How Does The Internet Work?

A description of how the internet works.

It's hard to imagine these days what life would be like without the advent of the internet. While many of us can certainly remember what life was like before the internet was commonplace, the question might seem to be asked "Why would we want to?" Indeed, the internet and all of its boons and hassles has become as much a part of modern life as the automobile and the airplane.

When asked how the internet works, though, most Average Joes would give an answer along the lines of, "Well, your computer connects to the 'Net, and then whatever you're looking at shows up in your web browser." Of course, as long as the "whatever" shows up, most people don't really have much of a need to know too much about the "how"... though sometimes having a bit of extra knowledge doesn't hurt.

The first thing that you need to realize about the internet is that it doesn't actually exist. Well, it exists, but not as a singular piece of equipment, or as anything solid whatsoever. The internet is nothing more than a series of connections between servers, which are basically exceedingly large computers that house the information that you find online. Any website, picture, or file that you find online is saved somewhere in the world on some computer or server... and downloading that same website, picture, or file consists of transferring it from that computer or server and placing it on yours.



If you had two computers at your home or office, you could connect them to each other using various cables and transfer files between them. Unfortunately, in order to do the same thing between two computers that are in different buildings (or even different countries), you'll need to connect them across some medium... either a cable line, or a phone line, or even by satellite. Of course, files as they are can't be transferred across these media... they'd just get scrambled. That's where a modem comes in. The modem changes the files into a series of impulses that can be transmitted across the chosen medium, and then another modem can decode the impulses and reconstruct the file. Modems connect your computer to the internet, where it finds the file that you're viewing on a server and then decodes it and places it on your screen.

Once your modem has found a file (whether it's a webpage, or a picture, or any of a variety of file types), then you need a way for that file to be displayed. This is where a web browser like Netscape, Mozilla, or Internet Explorer comes into play. The web browser takes the file that the modem finds, recognizes it as one type of file or another, and then either displays it, plays it, or prompts you to save or open it with another program.

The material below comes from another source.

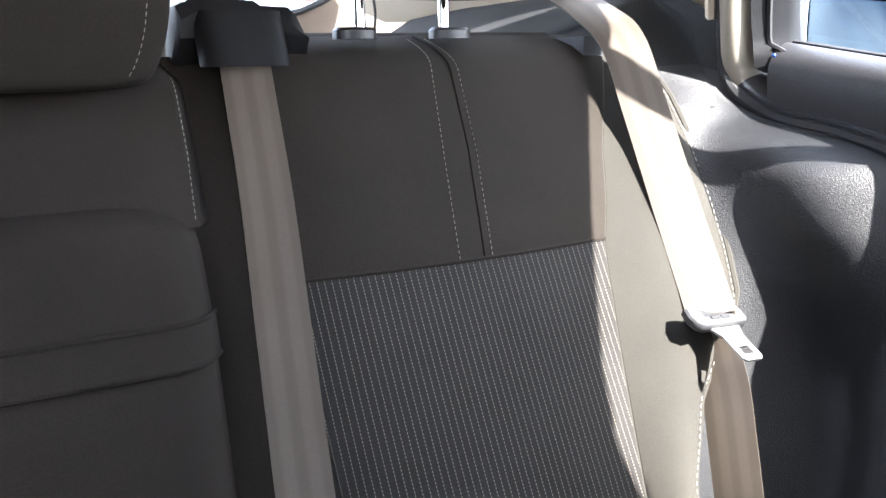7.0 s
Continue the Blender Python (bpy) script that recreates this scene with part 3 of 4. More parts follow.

Browsers use various internet programming languages such as HTML and CSS to know how to display the different files that it finds. Even the most elaborate webpage is simply a series of files and pictures, displayed by your browser according to the directions given to it in the files.

Of course, the technical aspects of servers, modems, and browsers are much more complex than are presented here. Should you wish to know more about any or all aspects of the internet, a variety of web resources and technical guides exist to help you along your way.